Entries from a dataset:
---+---

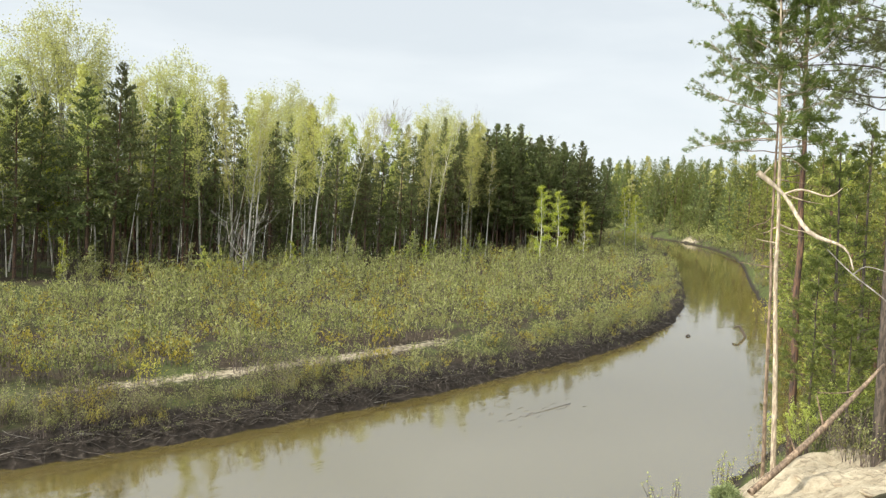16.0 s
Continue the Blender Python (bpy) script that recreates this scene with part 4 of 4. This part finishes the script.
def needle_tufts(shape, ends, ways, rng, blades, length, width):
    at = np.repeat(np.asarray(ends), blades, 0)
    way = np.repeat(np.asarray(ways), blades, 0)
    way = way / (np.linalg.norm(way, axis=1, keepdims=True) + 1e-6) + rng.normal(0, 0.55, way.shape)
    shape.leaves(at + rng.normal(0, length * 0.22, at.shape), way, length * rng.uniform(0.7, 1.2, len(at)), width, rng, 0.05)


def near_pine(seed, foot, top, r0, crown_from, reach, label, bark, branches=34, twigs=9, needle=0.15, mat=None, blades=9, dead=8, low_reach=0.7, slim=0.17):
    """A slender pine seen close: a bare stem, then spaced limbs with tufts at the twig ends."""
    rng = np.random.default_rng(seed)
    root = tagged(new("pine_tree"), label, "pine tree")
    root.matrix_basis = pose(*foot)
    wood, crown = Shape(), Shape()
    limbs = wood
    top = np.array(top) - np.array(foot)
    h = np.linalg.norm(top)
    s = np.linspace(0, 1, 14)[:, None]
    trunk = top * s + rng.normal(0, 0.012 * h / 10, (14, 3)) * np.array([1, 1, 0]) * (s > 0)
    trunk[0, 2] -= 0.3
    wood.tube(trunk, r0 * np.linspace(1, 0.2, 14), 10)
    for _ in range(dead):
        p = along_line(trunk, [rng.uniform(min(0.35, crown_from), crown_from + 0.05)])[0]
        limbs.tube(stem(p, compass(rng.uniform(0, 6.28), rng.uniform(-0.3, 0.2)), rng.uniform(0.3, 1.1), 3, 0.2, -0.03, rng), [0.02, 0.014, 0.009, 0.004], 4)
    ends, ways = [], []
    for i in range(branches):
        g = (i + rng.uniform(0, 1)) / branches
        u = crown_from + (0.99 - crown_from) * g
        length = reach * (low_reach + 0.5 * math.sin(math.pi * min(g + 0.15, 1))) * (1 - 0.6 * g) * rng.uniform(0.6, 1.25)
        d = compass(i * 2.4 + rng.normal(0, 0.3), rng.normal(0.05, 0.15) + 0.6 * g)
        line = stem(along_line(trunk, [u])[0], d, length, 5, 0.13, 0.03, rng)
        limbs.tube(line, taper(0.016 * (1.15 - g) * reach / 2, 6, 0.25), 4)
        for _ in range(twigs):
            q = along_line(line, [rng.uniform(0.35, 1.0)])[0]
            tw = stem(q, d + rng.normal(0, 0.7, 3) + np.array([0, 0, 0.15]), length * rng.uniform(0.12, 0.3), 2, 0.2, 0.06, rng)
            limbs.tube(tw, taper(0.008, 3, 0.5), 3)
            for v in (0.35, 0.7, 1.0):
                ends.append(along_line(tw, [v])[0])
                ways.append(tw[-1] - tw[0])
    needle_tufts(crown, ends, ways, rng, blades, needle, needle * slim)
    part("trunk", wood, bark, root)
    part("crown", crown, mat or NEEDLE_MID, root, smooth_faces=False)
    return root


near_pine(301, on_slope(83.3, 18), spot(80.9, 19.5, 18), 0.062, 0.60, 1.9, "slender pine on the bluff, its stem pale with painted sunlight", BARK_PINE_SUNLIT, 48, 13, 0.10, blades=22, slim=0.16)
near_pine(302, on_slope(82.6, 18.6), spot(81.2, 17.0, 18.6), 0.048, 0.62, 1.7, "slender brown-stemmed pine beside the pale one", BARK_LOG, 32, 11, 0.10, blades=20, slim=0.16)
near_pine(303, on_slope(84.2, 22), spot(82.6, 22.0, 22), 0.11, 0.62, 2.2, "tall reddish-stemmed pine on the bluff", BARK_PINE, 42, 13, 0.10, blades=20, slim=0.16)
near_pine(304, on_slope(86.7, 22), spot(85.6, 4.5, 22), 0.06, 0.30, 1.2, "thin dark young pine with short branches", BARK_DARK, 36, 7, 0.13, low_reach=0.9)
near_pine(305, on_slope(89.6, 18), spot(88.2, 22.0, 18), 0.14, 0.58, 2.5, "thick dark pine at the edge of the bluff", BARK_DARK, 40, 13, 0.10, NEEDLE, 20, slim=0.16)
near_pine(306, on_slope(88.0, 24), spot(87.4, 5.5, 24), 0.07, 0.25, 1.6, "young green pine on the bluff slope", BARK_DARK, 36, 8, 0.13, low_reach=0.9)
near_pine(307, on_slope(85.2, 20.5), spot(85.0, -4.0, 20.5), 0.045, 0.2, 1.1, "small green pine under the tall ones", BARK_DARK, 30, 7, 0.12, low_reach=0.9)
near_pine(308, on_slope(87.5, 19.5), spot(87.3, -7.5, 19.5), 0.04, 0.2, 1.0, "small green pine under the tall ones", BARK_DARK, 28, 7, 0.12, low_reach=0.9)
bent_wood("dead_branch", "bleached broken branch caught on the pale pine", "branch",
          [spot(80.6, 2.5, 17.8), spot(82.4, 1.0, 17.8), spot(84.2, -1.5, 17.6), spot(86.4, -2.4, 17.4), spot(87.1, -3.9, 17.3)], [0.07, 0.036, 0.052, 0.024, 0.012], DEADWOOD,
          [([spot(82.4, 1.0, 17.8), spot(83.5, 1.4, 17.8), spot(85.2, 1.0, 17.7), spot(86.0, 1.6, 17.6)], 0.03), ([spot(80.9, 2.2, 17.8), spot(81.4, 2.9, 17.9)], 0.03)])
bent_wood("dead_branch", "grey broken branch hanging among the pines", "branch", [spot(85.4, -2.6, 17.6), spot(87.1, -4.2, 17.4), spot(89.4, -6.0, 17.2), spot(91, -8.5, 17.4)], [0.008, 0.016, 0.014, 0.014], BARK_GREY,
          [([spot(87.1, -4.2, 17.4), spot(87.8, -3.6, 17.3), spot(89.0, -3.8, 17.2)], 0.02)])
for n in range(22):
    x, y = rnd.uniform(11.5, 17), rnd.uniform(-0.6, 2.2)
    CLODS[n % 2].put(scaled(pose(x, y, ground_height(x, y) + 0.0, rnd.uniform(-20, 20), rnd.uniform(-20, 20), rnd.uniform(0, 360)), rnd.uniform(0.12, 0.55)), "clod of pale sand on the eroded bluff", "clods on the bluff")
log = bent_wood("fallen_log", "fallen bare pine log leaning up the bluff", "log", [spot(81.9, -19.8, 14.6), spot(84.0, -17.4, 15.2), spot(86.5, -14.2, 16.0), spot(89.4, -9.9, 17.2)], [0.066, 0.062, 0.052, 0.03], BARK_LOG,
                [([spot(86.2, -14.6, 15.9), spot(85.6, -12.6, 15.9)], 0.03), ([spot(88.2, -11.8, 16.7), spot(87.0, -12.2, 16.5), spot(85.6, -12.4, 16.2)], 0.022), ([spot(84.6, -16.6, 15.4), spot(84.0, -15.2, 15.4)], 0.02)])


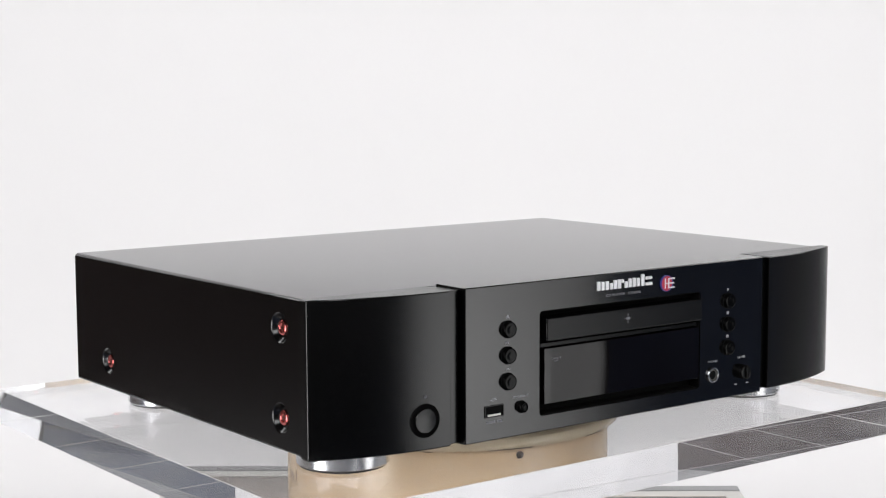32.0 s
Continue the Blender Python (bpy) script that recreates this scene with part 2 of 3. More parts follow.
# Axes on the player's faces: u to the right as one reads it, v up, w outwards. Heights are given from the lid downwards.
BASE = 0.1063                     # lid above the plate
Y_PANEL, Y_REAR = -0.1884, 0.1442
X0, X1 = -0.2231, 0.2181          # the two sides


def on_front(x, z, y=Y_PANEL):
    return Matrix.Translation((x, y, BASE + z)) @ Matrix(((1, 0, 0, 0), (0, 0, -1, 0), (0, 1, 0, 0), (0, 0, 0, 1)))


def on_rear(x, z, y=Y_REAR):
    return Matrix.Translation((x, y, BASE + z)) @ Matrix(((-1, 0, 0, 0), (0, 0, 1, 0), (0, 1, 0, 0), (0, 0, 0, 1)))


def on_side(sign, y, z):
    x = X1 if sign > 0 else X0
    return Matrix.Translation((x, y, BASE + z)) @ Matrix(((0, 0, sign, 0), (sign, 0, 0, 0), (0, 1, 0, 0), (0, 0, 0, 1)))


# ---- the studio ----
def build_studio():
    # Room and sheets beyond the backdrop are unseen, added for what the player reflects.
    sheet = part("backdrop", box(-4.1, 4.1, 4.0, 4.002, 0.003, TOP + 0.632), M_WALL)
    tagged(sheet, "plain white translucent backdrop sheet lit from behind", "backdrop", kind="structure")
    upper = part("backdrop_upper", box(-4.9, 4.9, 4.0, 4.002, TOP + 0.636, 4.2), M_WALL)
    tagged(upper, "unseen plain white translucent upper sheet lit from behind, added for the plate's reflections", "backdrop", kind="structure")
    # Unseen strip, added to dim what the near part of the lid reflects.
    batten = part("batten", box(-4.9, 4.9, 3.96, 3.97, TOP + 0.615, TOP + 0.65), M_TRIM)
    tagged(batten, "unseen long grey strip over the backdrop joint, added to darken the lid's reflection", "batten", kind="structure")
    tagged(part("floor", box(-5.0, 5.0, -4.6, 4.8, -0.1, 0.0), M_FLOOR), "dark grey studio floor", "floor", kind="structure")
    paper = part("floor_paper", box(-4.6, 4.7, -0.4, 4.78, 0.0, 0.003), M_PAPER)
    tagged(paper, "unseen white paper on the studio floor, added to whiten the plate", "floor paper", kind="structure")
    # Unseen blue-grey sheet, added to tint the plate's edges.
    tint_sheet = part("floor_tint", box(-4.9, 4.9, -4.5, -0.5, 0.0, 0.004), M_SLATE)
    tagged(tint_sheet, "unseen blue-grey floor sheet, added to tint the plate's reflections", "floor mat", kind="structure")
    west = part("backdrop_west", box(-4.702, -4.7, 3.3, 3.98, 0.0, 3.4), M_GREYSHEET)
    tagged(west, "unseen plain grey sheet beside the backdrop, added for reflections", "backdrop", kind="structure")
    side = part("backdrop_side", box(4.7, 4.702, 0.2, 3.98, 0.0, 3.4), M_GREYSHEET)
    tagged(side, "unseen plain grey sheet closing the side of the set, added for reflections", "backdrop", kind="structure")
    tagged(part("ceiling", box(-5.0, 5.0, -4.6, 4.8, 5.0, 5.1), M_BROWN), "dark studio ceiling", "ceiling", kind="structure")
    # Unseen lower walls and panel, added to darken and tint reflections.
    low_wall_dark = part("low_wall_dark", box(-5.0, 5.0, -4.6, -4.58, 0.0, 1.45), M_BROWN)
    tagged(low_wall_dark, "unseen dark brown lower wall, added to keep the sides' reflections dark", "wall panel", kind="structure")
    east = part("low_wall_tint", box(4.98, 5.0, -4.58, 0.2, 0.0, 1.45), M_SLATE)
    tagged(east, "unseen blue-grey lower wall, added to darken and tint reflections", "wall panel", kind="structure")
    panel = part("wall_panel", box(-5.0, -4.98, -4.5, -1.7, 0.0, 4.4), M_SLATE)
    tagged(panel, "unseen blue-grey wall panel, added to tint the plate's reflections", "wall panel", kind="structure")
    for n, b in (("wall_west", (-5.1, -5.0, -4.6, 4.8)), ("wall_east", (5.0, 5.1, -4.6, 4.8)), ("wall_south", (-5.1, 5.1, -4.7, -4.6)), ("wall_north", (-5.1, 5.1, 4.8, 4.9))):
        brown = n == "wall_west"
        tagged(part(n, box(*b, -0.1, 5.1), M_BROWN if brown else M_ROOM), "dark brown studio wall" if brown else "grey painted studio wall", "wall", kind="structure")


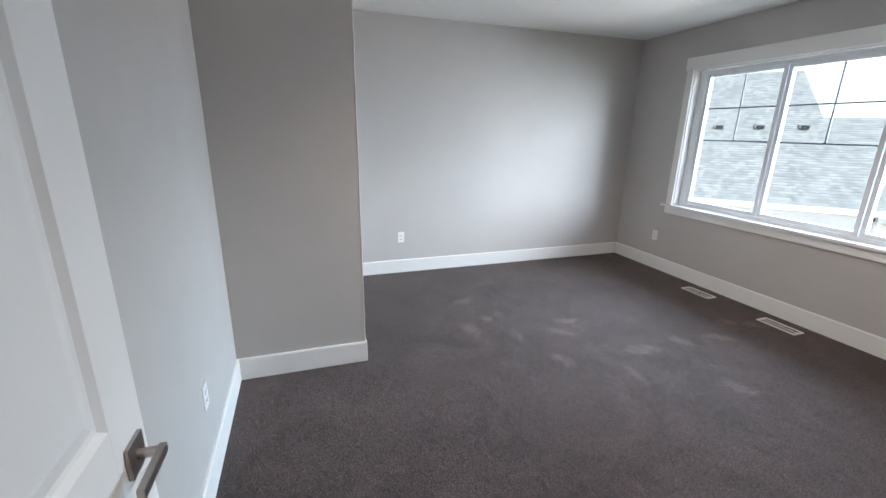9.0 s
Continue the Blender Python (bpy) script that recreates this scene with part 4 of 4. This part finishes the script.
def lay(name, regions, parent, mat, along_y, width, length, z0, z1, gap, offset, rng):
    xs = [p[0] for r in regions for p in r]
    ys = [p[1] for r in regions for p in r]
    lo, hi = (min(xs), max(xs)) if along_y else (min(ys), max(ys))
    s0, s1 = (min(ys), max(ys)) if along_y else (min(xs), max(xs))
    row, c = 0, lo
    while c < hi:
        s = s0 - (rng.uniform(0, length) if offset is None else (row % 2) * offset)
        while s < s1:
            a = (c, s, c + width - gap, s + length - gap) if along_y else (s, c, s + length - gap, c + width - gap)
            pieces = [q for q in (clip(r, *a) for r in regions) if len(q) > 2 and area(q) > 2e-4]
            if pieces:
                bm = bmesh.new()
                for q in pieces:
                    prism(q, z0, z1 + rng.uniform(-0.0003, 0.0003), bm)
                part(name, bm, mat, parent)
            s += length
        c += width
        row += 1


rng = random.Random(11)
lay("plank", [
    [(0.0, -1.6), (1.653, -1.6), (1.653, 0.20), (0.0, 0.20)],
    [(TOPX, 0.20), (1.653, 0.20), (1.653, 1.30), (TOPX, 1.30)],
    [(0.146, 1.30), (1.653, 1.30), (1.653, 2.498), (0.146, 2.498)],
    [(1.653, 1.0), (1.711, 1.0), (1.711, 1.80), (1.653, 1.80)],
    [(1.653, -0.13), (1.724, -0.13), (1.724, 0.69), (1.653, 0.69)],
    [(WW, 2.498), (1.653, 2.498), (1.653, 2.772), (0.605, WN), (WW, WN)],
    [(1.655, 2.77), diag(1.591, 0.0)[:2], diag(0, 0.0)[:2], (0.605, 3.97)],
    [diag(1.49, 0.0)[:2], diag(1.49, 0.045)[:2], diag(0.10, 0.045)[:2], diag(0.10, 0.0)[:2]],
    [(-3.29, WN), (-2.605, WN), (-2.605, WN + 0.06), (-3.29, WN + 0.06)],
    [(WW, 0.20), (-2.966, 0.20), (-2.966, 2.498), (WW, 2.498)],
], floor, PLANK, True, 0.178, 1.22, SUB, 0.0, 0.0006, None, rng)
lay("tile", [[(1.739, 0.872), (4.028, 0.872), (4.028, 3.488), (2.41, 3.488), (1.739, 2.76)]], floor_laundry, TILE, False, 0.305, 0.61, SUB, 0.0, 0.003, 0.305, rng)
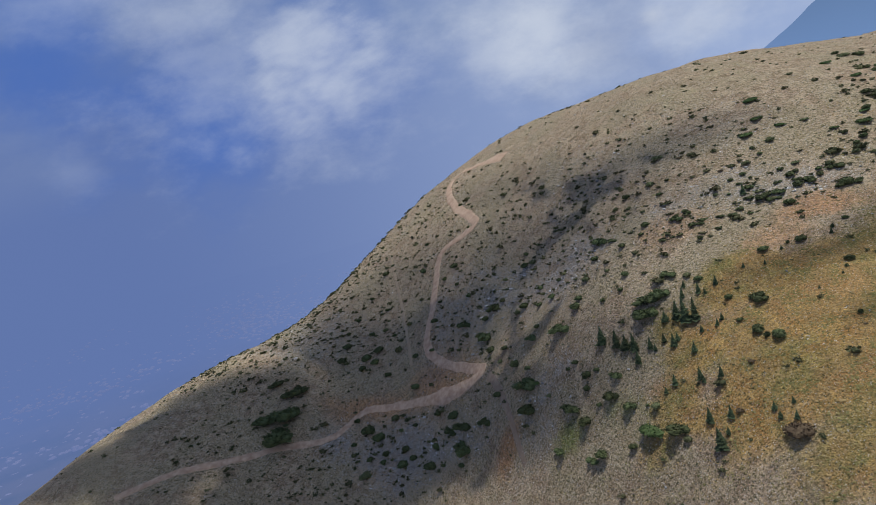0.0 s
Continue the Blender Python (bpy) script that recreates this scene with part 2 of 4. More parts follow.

---+---

** GIVEN REQUEST **
Set the lines above down again, word for word, from the first through the one containing "shape.leaves(at + rng.normal(0, length"; pictures excluded.

** SOLUTION TO THIS EXERCISE **
16.0 s
Continue the Blender Python (bpy) script that recreates this scene with part 4 of 4. This part finishes the script.
def needle_tufts(shape, ends, ways, rng, blades, length, width):
    at = np.repeat(np.asarray(ends), blades, 0)
    way = np.repeat(np.asarray(ways), blades, 0)
    way = way / (np.linalg.norm(way, axis=1, keepdims=True) + 1e-6) + rng.normal(0, 0.55, way.shape)
    shape.leaves(at + rng.normal(0, length * 0.22, at.shape), way, length * rng.uniform(0.7, 1.2, len(at)), width, rng, 0.05)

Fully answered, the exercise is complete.